## [Problem to solve]
Reproduce precisely the lines of the listing below, starting with the line that contains "3. More parts follow." and stopping after the line that contains "return np.array(left[::-1] + a + right)"; include nothing else.

## [Raw records]

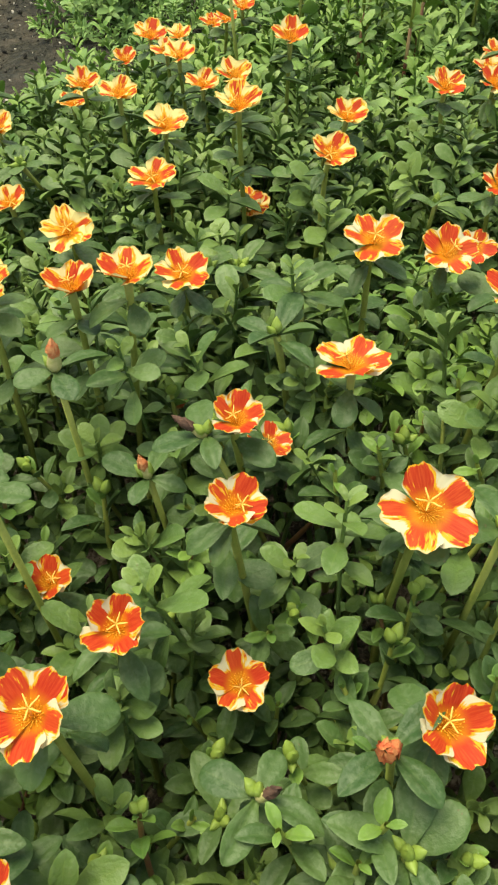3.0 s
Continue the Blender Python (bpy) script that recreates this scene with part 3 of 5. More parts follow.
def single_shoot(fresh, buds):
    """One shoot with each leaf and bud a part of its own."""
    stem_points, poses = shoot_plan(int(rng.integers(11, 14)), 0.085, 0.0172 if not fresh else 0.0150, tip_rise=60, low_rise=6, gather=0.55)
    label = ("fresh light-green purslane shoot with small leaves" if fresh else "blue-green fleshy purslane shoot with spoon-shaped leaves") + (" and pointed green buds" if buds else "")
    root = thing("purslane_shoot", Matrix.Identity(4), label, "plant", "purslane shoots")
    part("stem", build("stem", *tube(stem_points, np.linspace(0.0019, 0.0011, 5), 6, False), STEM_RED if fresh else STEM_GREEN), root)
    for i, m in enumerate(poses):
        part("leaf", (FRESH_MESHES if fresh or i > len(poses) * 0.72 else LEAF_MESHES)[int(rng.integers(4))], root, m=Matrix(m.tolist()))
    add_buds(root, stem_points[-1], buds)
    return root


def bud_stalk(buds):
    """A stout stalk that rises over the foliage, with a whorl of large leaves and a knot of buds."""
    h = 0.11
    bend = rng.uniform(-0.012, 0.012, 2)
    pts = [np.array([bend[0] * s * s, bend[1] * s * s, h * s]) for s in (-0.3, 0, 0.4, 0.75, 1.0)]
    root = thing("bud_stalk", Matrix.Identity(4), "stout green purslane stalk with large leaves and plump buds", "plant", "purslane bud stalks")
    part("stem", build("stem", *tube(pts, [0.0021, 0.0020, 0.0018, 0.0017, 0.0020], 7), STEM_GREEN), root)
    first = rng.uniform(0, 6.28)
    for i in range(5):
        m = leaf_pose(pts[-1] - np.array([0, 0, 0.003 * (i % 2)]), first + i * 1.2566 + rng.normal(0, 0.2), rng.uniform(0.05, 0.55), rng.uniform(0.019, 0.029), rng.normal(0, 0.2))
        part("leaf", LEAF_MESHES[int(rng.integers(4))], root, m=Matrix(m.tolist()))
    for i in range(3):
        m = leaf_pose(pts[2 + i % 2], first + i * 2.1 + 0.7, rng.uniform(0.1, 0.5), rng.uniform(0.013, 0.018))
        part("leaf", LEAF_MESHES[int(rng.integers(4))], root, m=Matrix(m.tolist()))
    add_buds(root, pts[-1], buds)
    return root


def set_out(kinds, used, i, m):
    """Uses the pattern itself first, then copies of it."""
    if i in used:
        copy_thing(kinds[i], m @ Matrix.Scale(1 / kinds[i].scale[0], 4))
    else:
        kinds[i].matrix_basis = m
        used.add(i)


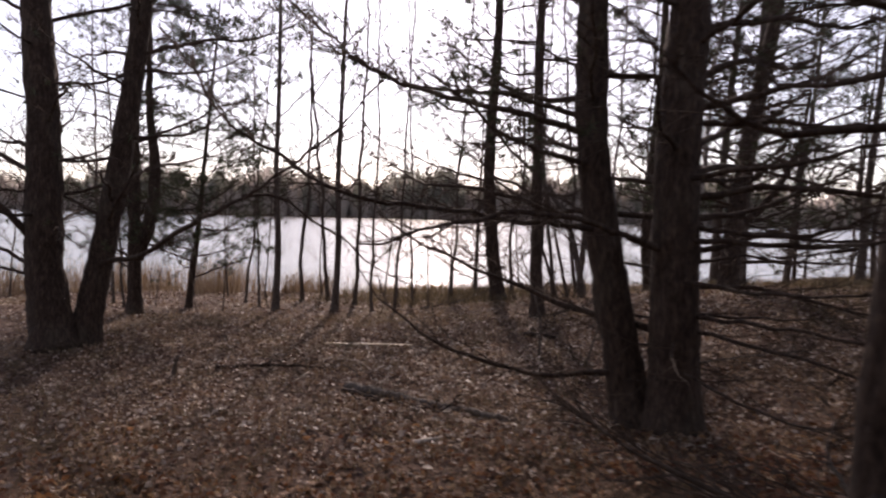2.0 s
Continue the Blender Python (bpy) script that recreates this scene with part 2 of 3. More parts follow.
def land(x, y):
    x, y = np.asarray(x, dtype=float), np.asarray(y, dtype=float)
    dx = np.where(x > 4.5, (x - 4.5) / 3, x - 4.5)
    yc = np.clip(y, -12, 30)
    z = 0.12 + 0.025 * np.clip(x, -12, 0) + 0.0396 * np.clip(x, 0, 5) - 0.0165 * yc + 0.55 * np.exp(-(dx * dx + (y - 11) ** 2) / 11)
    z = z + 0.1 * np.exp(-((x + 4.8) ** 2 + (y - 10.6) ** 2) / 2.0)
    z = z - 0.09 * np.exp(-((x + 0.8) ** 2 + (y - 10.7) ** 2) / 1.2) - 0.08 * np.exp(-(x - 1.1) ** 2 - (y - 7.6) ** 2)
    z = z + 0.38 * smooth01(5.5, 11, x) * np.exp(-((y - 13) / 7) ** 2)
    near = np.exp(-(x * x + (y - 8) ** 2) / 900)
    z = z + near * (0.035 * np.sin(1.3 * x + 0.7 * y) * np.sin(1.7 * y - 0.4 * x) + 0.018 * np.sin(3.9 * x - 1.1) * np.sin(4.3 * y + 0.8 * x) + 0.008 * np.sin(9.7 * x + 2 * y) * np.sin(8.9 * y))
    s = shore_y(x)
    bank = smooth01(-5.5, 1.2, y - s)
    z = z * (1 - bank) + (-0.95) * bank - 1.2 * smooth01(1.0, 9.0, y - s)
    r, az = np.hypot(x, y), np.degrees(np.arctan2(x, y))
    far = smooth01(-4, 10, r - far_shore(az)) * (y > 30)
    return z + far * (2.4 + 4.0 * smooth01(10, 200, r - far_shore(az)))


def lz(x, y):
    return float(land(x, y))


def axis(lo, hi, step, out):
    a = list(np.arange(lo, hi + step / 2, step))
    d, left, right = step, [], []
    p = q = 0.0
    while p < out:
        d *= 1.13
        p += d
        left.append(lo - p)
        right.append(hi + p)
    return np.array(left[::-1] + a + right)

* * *

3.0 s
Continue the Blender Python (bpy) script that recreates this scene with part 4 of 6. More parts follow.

## [Result of this task]
Continue the Blender Python (bpy) script that recreates this scene with part 2 of 3. More parts follow.
def land(x, y):
    x, y = np.asarray(x, dtype=float), np.asarray(y, dtype=float)
    dx = np.where(x > 4.5, (x - 4.5) / 3, x - 4.5)
    yc = np.clip(y, -12, 30)
    z = 0.12 + 0.025 * np.clip(x, -12, 0) + 0.0396 * np.clip(x, 0, 5) - 0.0165 * yc + 0.55 * np.exp(-(dx * dx + (y - 11) ** 2) / 11)
    z = z + 0.1 * np.exp(-((x + 4.8) ** 2 + (y - 10.6) ** 2) / 2.0)
    z = z - 0.09 * np.exp(-((x + 0.8) ** 2 + (y - 10.7) ** 2) / 1.2) - 0.08 * np.exp(-(x - 1.1) ** 2 - (y - 7.6) ** 2)
    z = z + 0.38 * smooth01(5.5, 11, x) * np.exp(-((y - 13) / 7) ** 2)
    near = np.exp(-(x * x + (y - 8) ** 2) / 900)
    z = z + near * (0.035 * np.sin(1.3 * x + 0.7 * y) * np.sin(1.7 * y - 0.4 * x) + 0.018 * np.sin(3.9 * x - 1.1) * np.sin(4.3 * y + 0.8 * x) + 0.008 * np.sin(9.7 * x + 2 * y) * np.sin(8.9 * y))
    s = shore_y(x)
    bank = smooth01(-5.5, 1.2, y - s)
    z = z * (1 - bank) + (-0.95) * bank - 1.2 * smooth01(1.0, 9.0, y - s)
    r, az = np.hypot(x, y), np.degrees(np.arctan2(x, y))
    far = smooth01(-4, 10, r - far_shore(az)) * (y > 30)
    return z + far * (2.4 + 4.0 * smooth01(10, 200, r - far_shore(az)))


def lz(x, y):
    return float(land(x, y))


def axis(lo, hi, step, out):
    a = list(np.arange(lo, hi + step / 2, step))
    d, left, right = step, [], []
    p = q = 0.0
    while p < out:
        d *= 1.13
        p += d
        left.append(lo - p)
        right.append(hi + p)
    return np.array(left[::-1] + a + right)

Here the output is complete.